In Chinese medicine, we use tomatoes to aid in digestion and to help detoxify the body. They are also good to combat excess cholesterol, lessen inflammation and curb asthma. Tomatoes can also quench thirst, and they can help fight some kidney infections.

Garlic is amazing in its antiviral and antibacterial capabilities. Garlic is actually a Chinese herb (Da Suan). It’s used to kill toxins and parasites and also to reduce swelling in the body. It’s what I call a great “A” herb: anesthetic, antibacterial, anti fungal, antioxidant, antiviral, etc….

vegetable hummus dip

Vegetable Hummus Dip
Author: 
Recipe type: appetizer, dip, easy entertaining, Greek, Mediterranean
Cuisine: Recipe adapted from:Minimalist Baker
Prep time: 
Cook time: 
Total time: 
Serves: 4-6
 
This is the perfect easy-entertaining dip. It takes store-bought hummus to amazing new heights.
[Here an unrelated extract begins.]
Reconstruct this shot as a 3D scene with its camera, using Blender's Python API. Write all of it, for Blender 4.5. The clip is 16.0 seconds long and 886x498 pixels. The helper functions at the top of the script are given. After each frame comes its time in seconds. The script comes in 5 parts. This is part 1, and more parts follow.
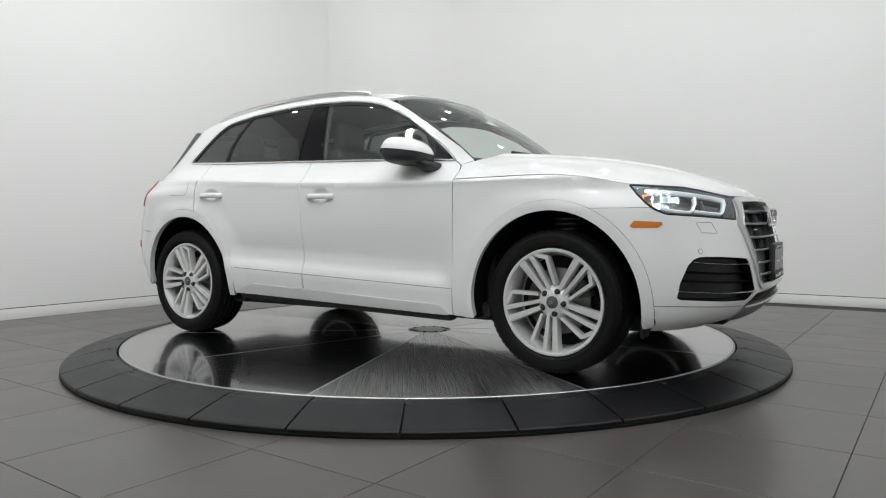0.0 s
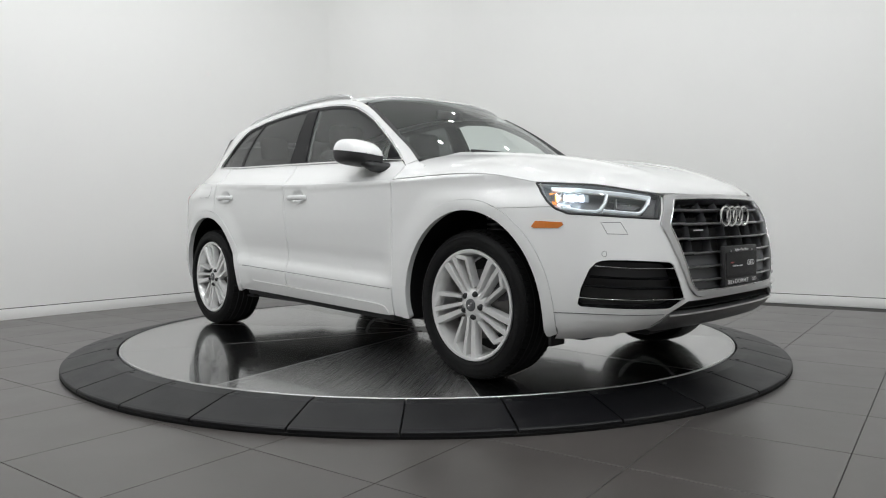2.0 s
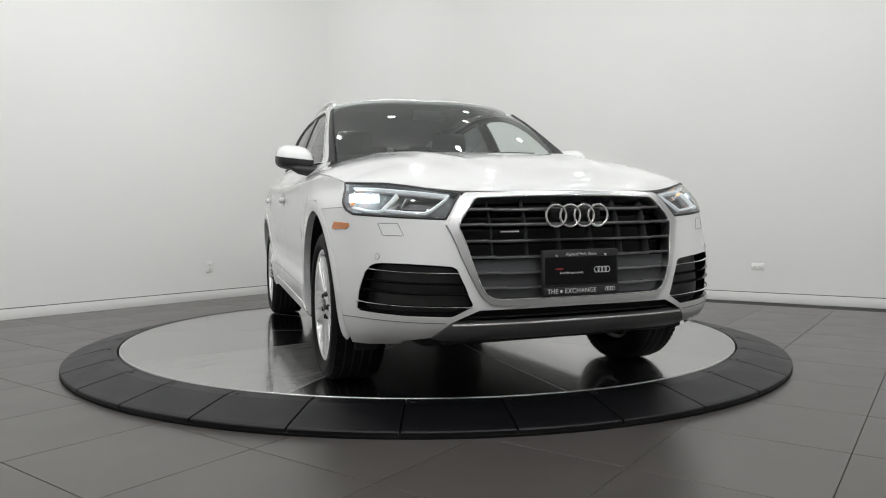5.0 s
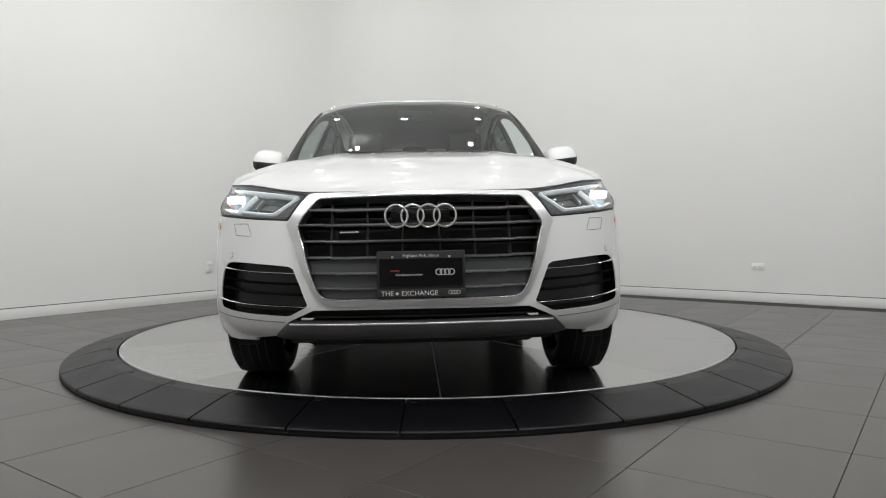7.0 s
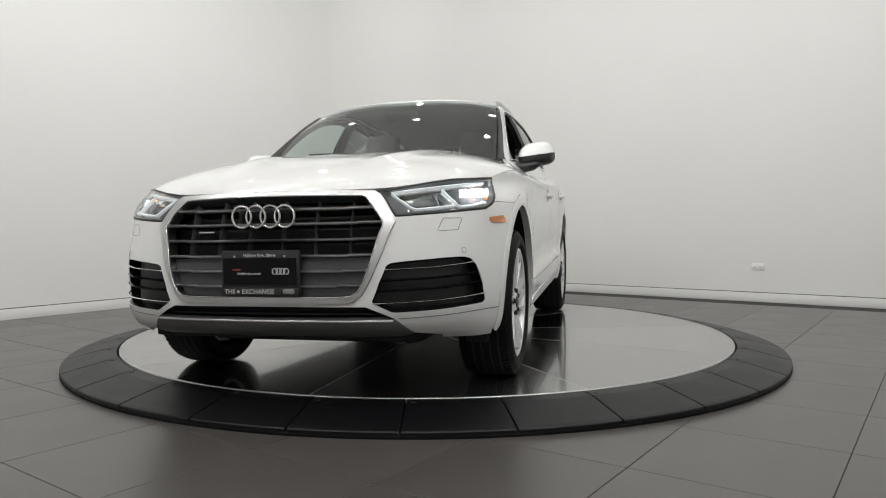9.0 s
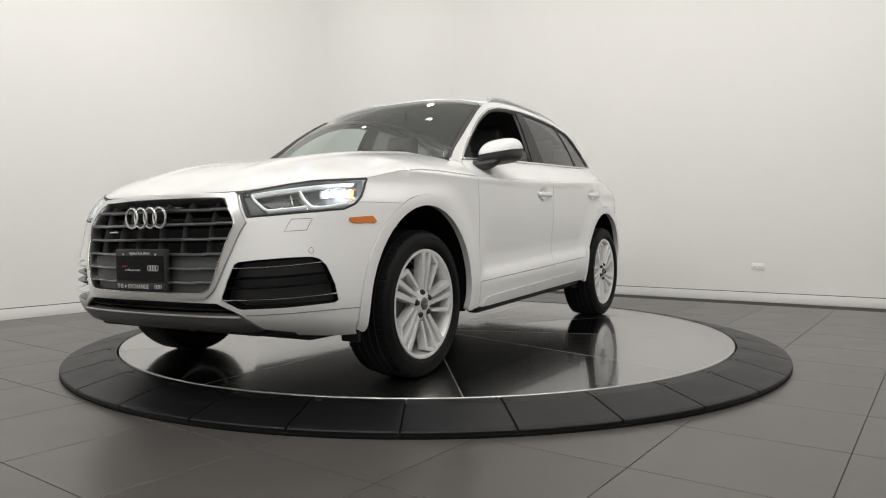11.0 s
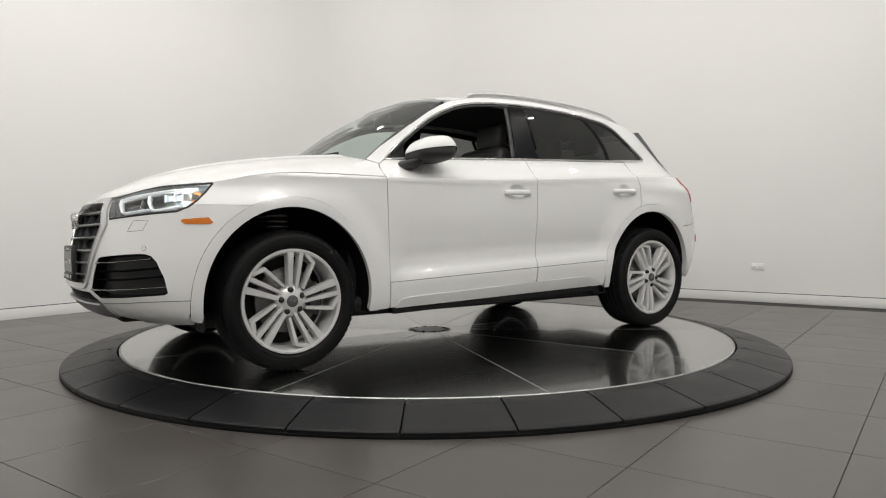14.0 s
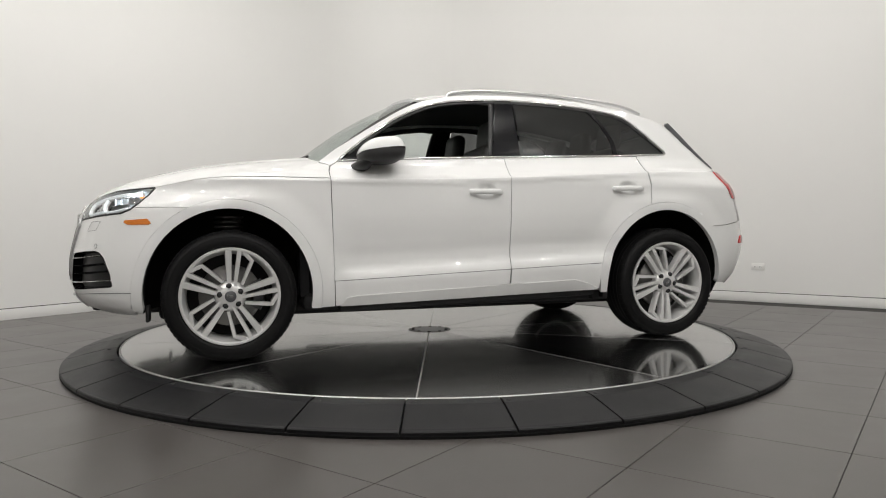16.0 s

And it's healing and delicious and so pretty...
Ingredients
  • 1 15-oz can chickpeas, rinsed and drained
  • 1 Tbs extra-virgin olive oil, plus 1-tsp for the veg salad topping
  • 1 tsp coconut sugar
  • ½ tsp smoked paprika
  • ½ tsp cumin
  • ¾ tsp turmeric
  • ½ tsp oregano
  • ½ tsp sea salt
  • 10 grinds of black pepper
  • 1 cup store-bought hummus
  • ¼ cup tahini
  • juice of ½ a lemon, plus a bit extra for the veg salad topping
  • ¼ cup unsweetened almond milk
  • 2 tsp minced fresh dill
  • 2 large garlic cloves, minced
  • ¼ cup fresh parsley, chopped
  • 20 grape tomatoes, cut in half
  • 1 scallion, sliced
  • hot sauce, for garnish (optional)
Instructions
  1. Preheat oven to 375 degrees.
  2. Combine the chickpeas in a small bowl with the oil, coconut sugar, smoked paprika, cumin, turmeric, oregano, salt, and pepper.
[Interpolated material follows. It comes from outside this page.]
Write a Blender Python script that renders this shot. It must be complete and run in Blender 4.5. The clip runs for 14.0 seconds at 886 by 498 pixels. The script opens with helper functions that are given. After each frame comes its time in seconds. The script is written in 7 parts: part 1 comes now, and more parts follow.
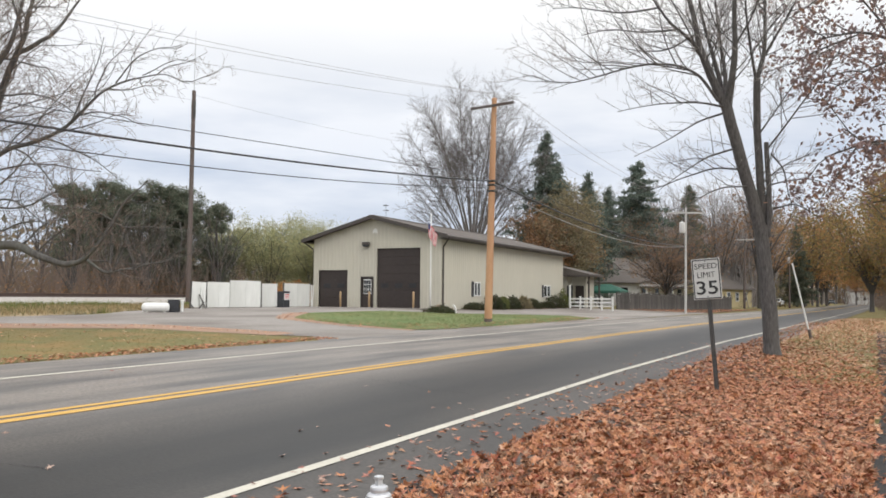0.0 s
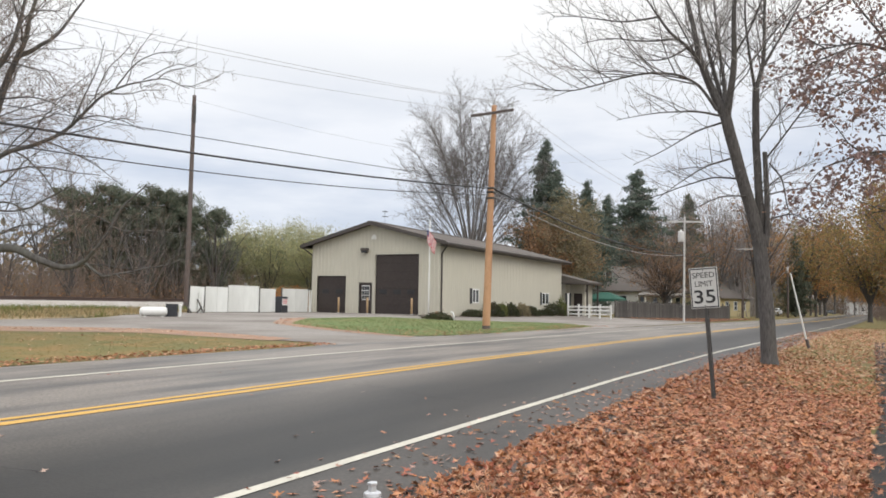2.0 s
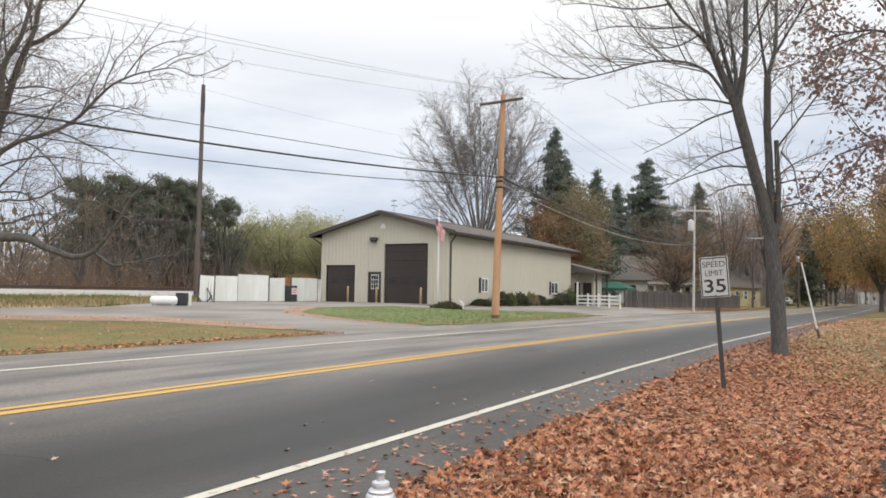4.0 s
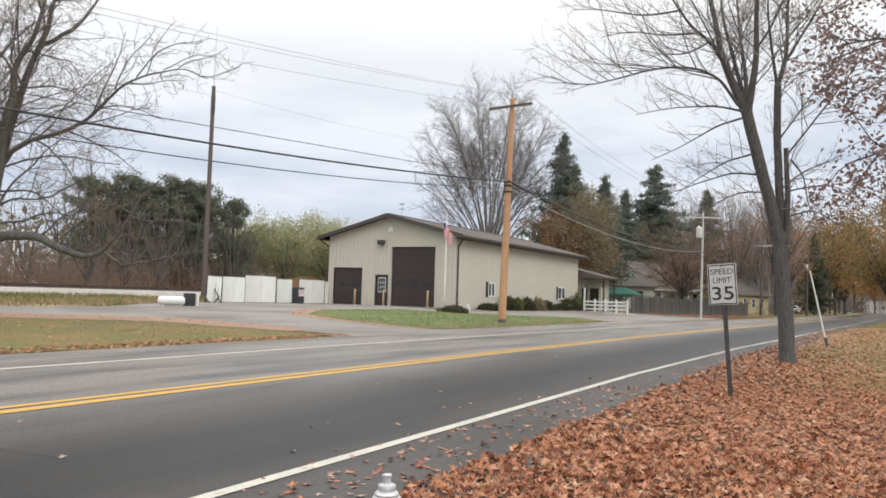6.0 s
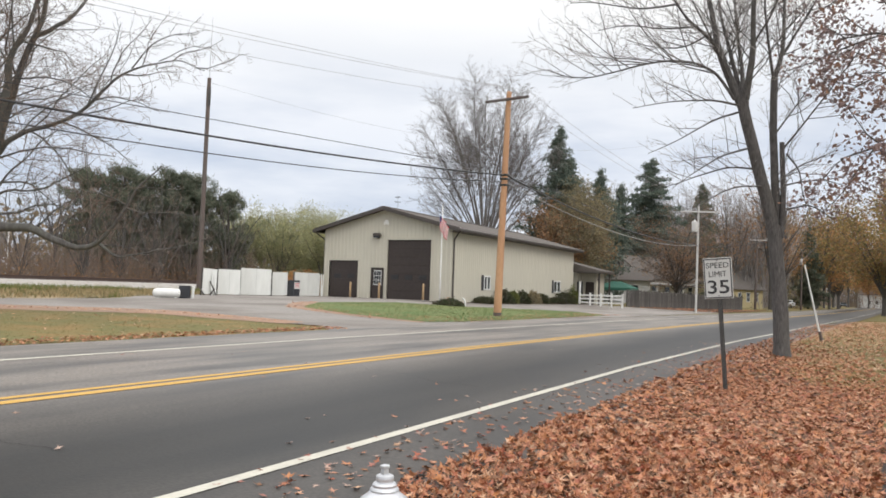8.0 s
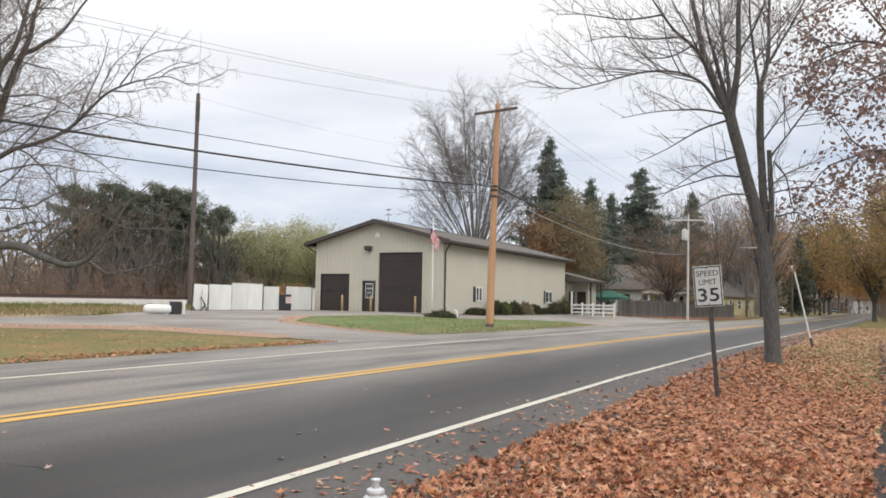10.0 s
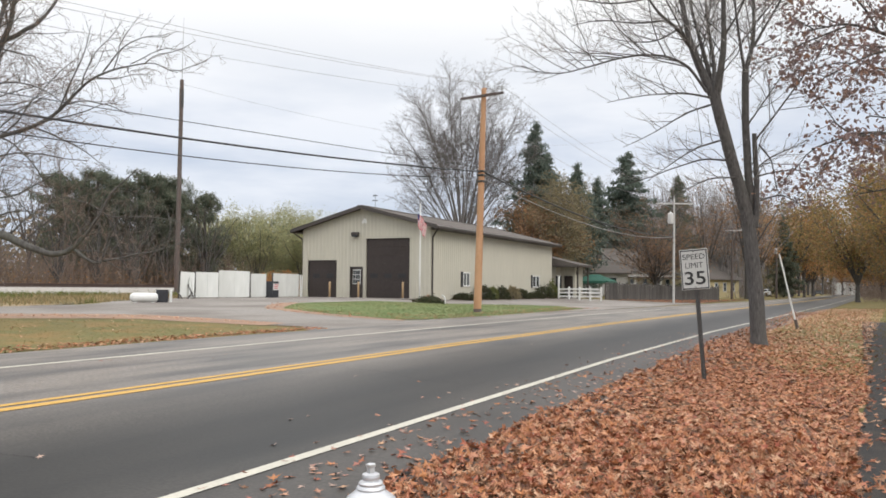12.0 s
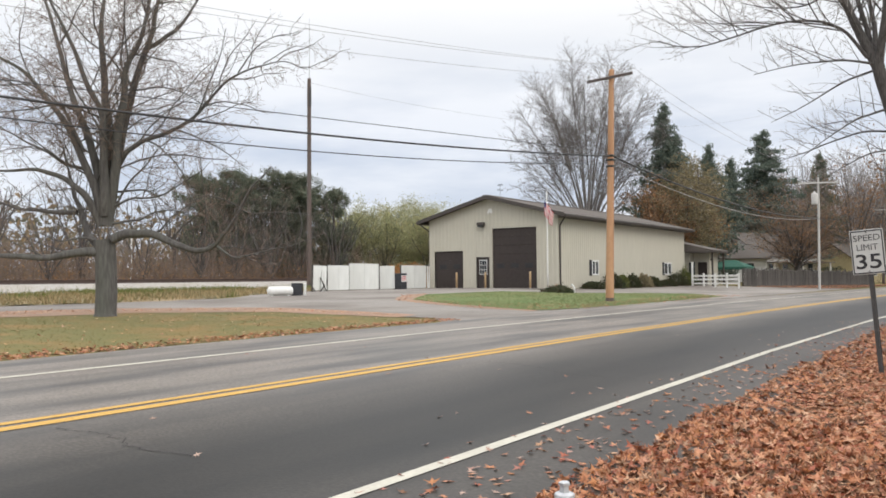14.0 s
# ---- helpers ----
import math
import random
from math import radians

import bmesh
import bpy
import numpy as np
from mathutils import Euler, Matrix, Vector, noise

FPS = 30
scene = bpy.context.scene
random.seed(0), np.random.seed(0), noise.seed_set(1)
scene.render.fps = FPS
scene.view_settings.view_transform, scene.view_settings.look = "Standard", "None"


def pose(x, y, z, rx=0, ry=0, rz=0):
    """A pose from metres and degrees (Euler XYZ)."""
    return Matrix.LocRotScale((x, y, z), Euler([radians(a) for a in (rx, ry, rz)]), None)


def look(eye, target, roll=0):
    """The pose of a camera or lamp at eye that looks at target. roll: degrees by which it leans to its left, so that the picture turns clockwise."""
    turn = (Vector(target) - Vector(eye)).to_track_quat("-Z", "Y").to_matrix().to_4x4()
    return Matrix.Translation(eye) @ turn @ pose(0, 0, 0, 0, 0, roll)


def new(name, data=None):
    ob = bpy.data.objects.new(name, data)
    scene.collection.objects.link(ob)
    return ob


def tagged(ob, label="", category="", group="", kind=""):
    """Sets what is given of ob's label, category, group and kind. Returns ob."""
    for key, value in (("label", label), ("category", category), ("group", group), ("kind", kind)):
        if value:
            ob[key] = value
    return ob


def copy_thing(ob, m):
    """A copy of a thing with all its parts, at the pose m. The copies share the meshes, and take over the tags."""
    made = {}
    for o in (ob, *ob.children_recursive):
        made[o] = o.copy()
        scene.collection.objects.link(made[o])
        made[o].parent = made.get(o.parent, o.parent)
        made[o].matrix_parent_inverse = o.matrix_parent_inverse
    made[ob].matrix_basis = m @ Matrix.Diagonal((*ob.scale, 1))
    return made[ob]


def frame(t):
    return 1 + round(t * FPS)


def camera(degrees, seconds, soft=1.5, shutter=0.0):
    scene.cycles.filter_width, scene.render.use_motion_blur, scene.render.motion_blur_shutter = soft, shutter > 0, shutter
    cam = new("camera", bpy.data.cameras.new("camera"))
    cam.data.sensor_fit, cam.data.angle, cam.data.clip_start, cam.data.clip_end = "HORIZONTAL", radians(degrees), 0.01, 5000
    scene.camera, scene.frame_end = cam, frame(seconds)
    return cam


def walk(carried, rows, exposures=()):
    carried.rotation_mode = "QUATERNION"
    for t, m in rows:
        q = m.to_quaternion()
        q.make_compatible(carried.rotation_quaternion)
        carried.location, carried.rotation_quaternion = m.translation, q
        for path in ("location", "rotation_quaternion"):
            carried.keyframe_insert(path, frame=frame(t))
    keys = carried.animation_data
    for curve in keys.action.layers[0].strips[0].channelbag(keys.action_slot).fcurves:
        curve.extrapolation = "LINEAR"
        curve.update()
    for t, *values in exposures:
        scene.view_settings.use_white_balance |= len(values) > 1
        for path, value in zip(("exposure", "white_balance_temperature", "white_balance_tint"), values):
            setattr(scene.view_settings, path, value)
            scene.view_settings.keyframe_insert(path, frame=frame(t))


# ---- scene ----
cam = camera(58.04, 14.0, soft=1.7)
PATH = [
    (0, -0.001, -0.032, 1.558, 27.95, 3.47, -0.45),
    (0.5, 0.003, -0.034, 1.557, 28.14, 3.35, -0.47),
    (1, 0.004, -0.037, 1.559, 28.21, 3.40, -0.87),
    (1.5, 0.018, -0.040, 1.561, 28.03, 3.82, -0.93),
    (2, 0.015, -0.030, 1.557, 27.84, 3.95, -0.95),
    (2.5, 0.004, -0.011, 1.552, 27.92, 3.68, -1.03),
    (3, -0.000, 0.001, 1.550, 28.16, 3.36, -1.05),
    (3.5, 0.005, -0.002, 1.554, 28.40, 3.15, -0.86),
    (6, 0.005, -0.021, 1.558, 28.97, 3.42, -1.72),
    (6.5, 0.007, -0.028, 1.556, 28.95, 3.46, -1.24),
    (7, -0.006, -0.023, 1.551, 29.01, 3.31, -1.04),
    (7.5, -0.004, -0.029, 1.553, 28.93, 3.15, -1.41),
    (8, -0.006, -0.029, 1.550, 28.64, 2.95, -1.90),
    (10.5, 0.016, -0.026, 1.551, 28.02, 3.92, -0.94),
    (11, 0.012, -0.022, 1.547, 27.80, 3.76, -1.21),
    (11.5, 0.014, -0.028, 1.554, 27.35, 3.51, -0.59),
    (12, 0.004, -0.063, 1.556, 27.17, 2.78, -0.48),
    (12.5, -0.097, 0.088, 1.562, 27.46, 2.22, -1.82),
    (13, -0.254, 0.188, 1.553, 28.58, 1.69, -1.81),
    (13.5, -0.419, 0.186, 1.565, 32.61, 1.43, 0.00),
    (14, -0.469, 0.209, 1.561, 35.98, 2.06, 0.48),
]
walk(cam, [(t, pose(x, y, z, 90 + p, r, h)) for t, x, y, z, h, p, r in PATH])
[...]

  3. Spread them out on a baking sheet lined with parchment paper.
  4. Roast in the oven until the chickpeas are beginning to brown and get a bit crispy (mine took about 35 minutes).
  5. Meanwhile, make the sauce: stir together the tahini, lemon juice, almond milk, dill, and garlic. Set aside.
  6. Make the salad for the top: In a small bowl, combine the parsley, tomatoes, scallion, 1-tsp of olive oil and a quick squeeze of lemon juice.
  7. Spread the hummus on a serving platter.
  8. Top with the tahini sauce mixture and the vegetable salad.
  9. Garnish with a bit of hot sauce if you like.
  10. Serve with crackers and/or fresh vegetables to dip.